Survey design is a subject unto itself, and I freely admit to being a complete amateur. For instance, take my research question -- "What are the top issues on Steam?" If you were surveying that, first you'd need to decide what issues to even ask about. Will that be part of the survey? Will you have a preliminary phase to gather issues? If so, who participates in that, and how long does it last? Keep in mind tht running two surveys in a row on the same population will drastically lower your response rate.

Next, how do you want people to answer that question? Rate each issue 1 to 10? Can I pick "1" for as many issues as I want or am I forced to pick only one that's the most important? Can I vote separately on whether I happen to agree with an issue, as well as whether it's also important to me? Should I?

Whatever you do, I advise you to keep it simple and straightforward and eschew any complicated rules for the respondent to follow.
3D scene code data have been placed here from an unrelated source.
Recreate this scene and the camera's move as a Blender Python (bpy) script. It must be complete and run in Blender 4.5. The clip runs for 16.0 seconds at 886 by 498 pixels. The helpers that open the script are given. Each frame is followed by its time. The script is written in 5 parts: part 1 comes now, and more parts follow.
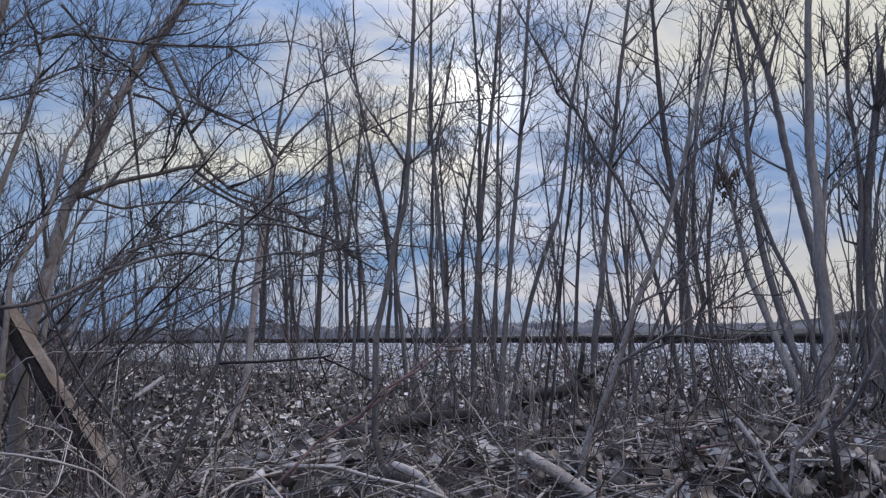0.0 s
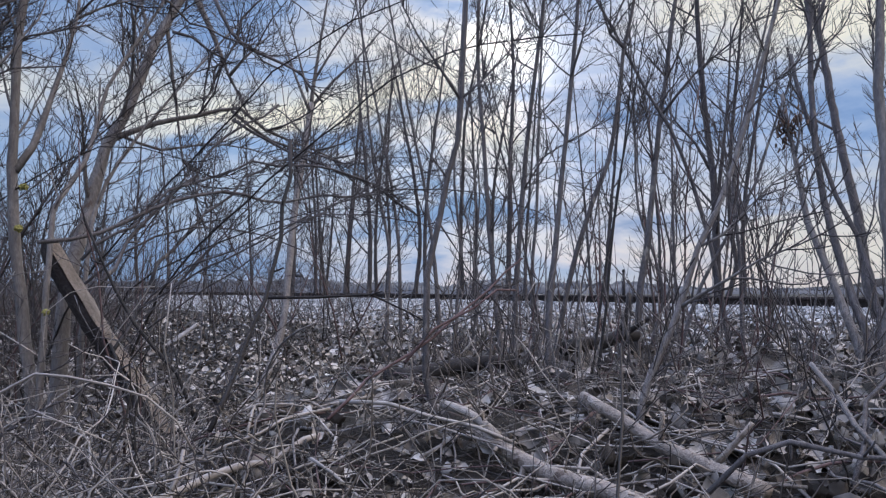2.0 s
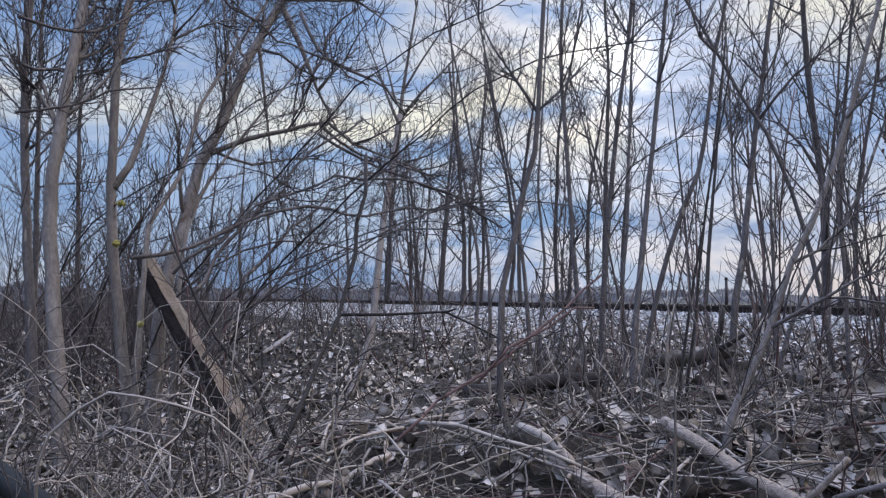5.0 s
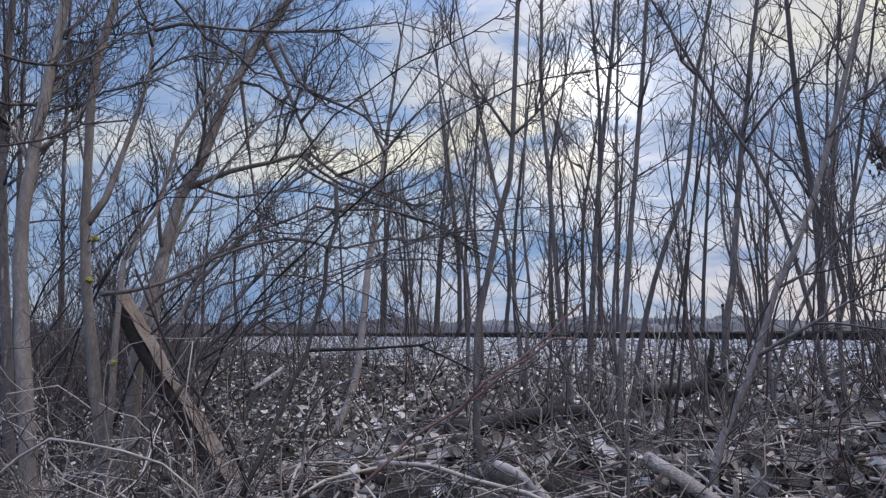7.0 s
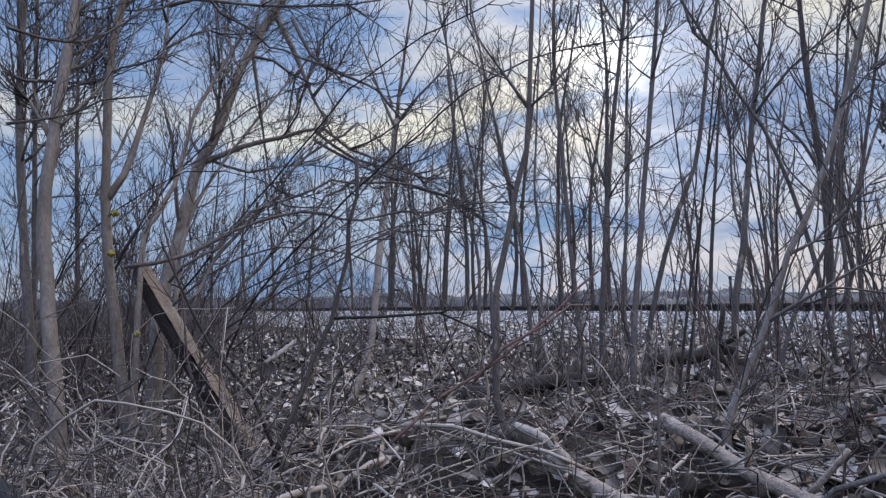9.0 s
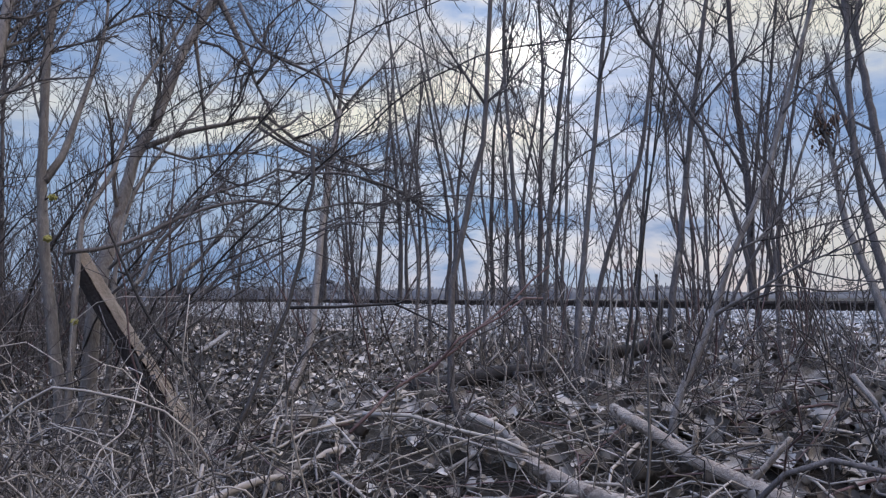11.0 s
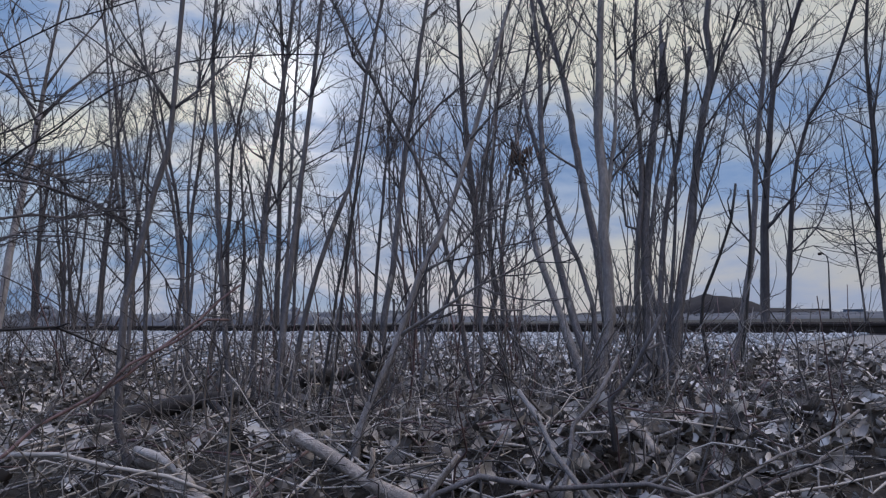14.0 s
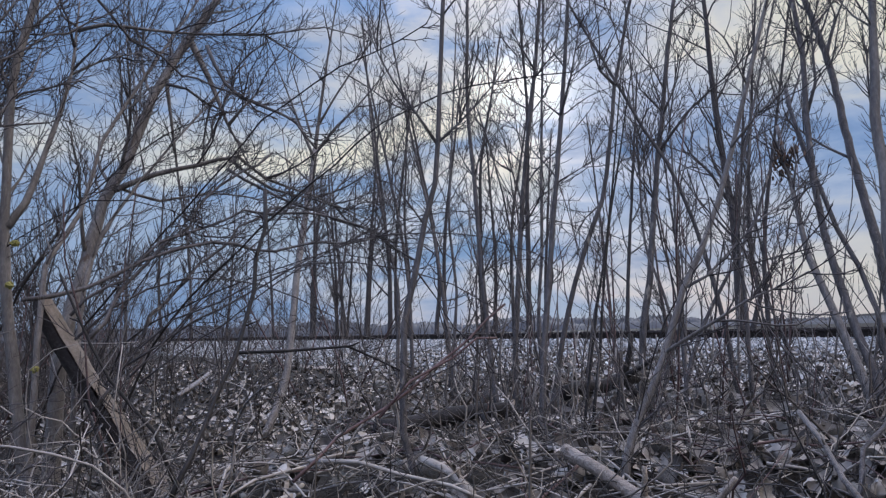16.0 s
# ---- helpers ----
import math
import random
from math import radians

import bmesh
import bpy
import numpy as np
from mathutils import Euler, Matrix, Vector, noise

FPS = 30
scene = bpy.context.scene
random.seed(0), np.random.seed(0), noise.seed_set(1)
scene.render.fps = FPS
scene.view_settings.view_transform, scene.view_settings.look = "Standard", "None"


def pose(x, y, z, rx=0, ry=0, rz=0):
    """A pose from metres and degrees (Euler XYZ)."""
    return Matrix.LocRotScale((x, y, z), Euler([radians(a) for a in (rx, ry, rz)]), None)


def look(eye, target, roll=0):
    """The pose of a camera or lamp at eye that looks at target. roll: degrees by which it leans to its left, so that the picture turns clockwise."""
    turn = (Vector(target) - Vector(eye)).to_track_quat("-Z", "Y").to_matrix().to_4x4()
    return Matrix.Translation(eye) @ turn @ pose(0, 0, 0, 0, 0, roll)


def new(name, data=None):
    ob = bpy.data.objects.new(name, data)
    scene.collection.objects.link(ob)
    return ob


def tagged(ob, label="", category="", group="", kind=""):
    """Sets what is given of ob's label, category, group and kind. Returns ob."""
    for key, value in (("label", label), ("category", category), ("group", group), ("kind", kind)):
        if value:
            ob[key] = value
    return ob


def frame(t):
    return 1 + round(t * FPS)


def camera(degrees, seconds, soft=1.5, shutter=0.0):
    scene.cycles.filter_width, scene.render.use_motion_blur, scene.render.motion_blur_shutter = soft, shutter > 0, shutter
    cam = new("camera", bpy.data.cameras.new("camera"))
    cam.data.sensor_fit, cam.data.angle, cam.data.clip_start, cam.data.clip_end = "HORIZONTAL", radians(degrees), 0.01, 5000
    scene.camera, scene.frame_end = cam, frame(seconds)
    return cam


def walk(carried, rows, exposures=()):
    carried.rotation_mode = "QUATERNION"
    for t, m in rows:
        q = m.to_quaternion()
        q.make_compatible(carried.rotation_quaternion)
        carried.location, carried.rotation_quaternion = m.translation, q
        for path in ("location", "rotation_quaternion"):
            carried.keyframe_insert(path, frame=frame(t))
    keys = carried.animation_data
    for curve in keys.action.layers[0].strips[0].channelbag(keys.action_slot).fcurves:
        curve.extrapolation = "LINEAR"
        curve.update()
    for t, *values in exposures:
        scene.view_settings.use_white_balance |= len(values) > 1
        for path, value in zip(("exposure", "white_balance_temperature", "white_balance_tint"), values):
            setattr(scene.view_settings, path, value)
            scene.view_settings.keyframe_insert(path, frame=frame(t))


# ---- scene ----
cam = camera(57.5, 16.0, 1.3)
PATH = [
    (0.0, 0.034, -0.088, 0.509, 0.19, 5.84, 1.24),
    (0.5, 0.036, -0.063, 0.501, 3.48, 6.00, 0.82),
    (1.0, 0.063, -0.012, 0.489, 4.96, 5.25, 0.23),
    (1.5, 0.015, -0.009, 0.470, 3.41, 4.02, 0.07),
    (2.0, -0.026, -0.022, 0.466, 2.07, 2.90, -0.01),
    (2.5, -0.018, 0.002, 0.462, 1.70, 1.34, -0.42),
    (3.0, 0.025, 0.000, 0.480, 4.65, 0.32, -0.88),
    (3.5, 0.012, -0.032, 0.497, 7.36, 0.09, -1.25),
    (4.0, -0.043, -0.026, 0.488, 8.86, 0.31, -1.32),
    (4.5, -0.055, -0.023, 0.483, 9.05, 1.30, -1.02),
    (5.0, 0.017, 0.018, 0.488, 8.83, 3.42, -0.18),
    (7.5, 0.057, 0.092, 0.490, 8.82, 5.67, 1.00),
    (8.0, 0.051, 0.079, 0.487, 9.16, 4.94, 1.12),
    (10.5, 0.000, 0.010, 0.467, 8.60, 3.38, 0.67),
    (11.0, -0.014, 0.016, 0.473, 4.28, 3.31, 0.29),
    (11.5, -0.012, 0.010, 0.472, 1.80, 3.37, 0.13),
    (12.0, -0.007, 0.010, 0.469, -0.32, 3.36, 0.13),
    (12.5, 0.004, 0.008, 0.469, -1.99, 3.40, 0.24),
    (13.0, 0.010, 0.006, 0.470, -3.72, 3.70, 0.22),
    (13.5, 0.024, 0.014, 0.464, -8.81, 4.30, 0.28),
    (14.0, 0.101, 0.080, 0.463, -13.86, 4.92, 0.68),
    (14.5, 0.120, 0.098, 0.481, -8.76, 5.77, 1.38),
    (15.0, 0.059, 0.061, 0.474, -1.09, 5.94, 1.70),
    (15.5, 0.051, 0.048, 0.469, 2.09, 6.00, 1.55),
    (16.0, 0.072, 0.034, 0.487, 3.76, 5.69, 1.51),
]
walk(cam, [(t, pose(x, y, z, 90 + pitch, roll, yaw)) for t, x, y, z, yaw, pitch, roll in PATH],
     [(0.0, -0.12, 5500, 10), (2.0, 0.08, 5520, 10), (3.5, 0.30, 5540, 10), (4.5, 0.18, 5540, 10), (5.2, 0.12, 5540, 10), (8.0, 0.02, 5550, 10), (10.5, 0.05, 5550, 10), (12.0, -0.05, 5520, 10), (13.0, -0.16, 5500, 10), (14.0, -0.31, 5420, 10), (14.6, -0.31, 5430, 10), (15.2, -0.25, 5480, 10), (16.0, -0.14, 5500, 10)])

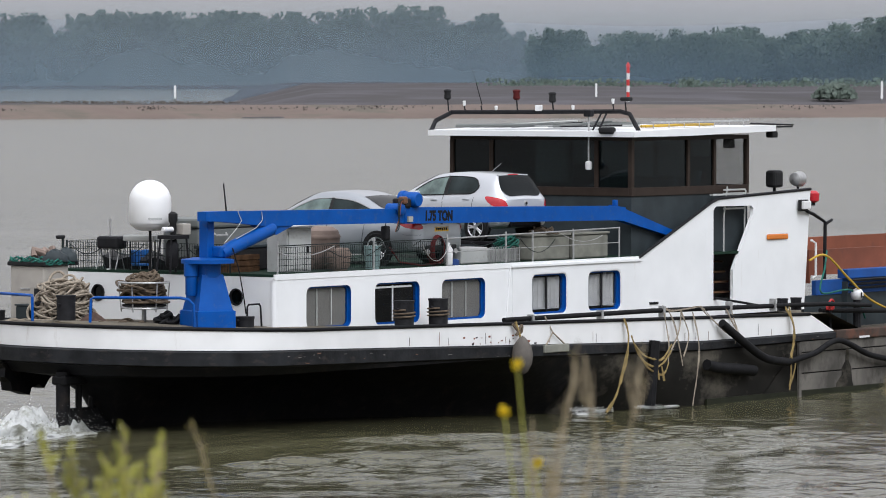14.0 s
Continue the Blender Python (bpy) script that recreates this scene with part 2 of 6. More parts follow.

Also, whenever possible, make the survey form itself enforce any constraints like, "you're only allowed to mark one issue as the top concern."

In general, if you're asking the kind of research questions I am, your survey might look something like this:

  • What's the most important issue right now?
    • Rank X issues, assigning each one a value between 1 and 10
    • You can't give two different issues the same rank value
  • Opinion polls -- Likert scale "do you agree/disagree" questions
  • What kind of developer are you?
    • Geography/location
    • Revenue
    • Number of employees

A survey like this, conducted across a wide enough sample, with a tight enough design, would paint a pretty good picture about how Steam Developers really feel, instead of just reflecting the noise of someone's local echo chamber, or allowing some random dude to pretend their own personal opinion has more widespread support than it actually does.

I do not think I will be doing another of my amateur surveys, so I really hope someone in the community (and especially Valve) get serious about systematically listening to the developer population, and with superior methodology to mine.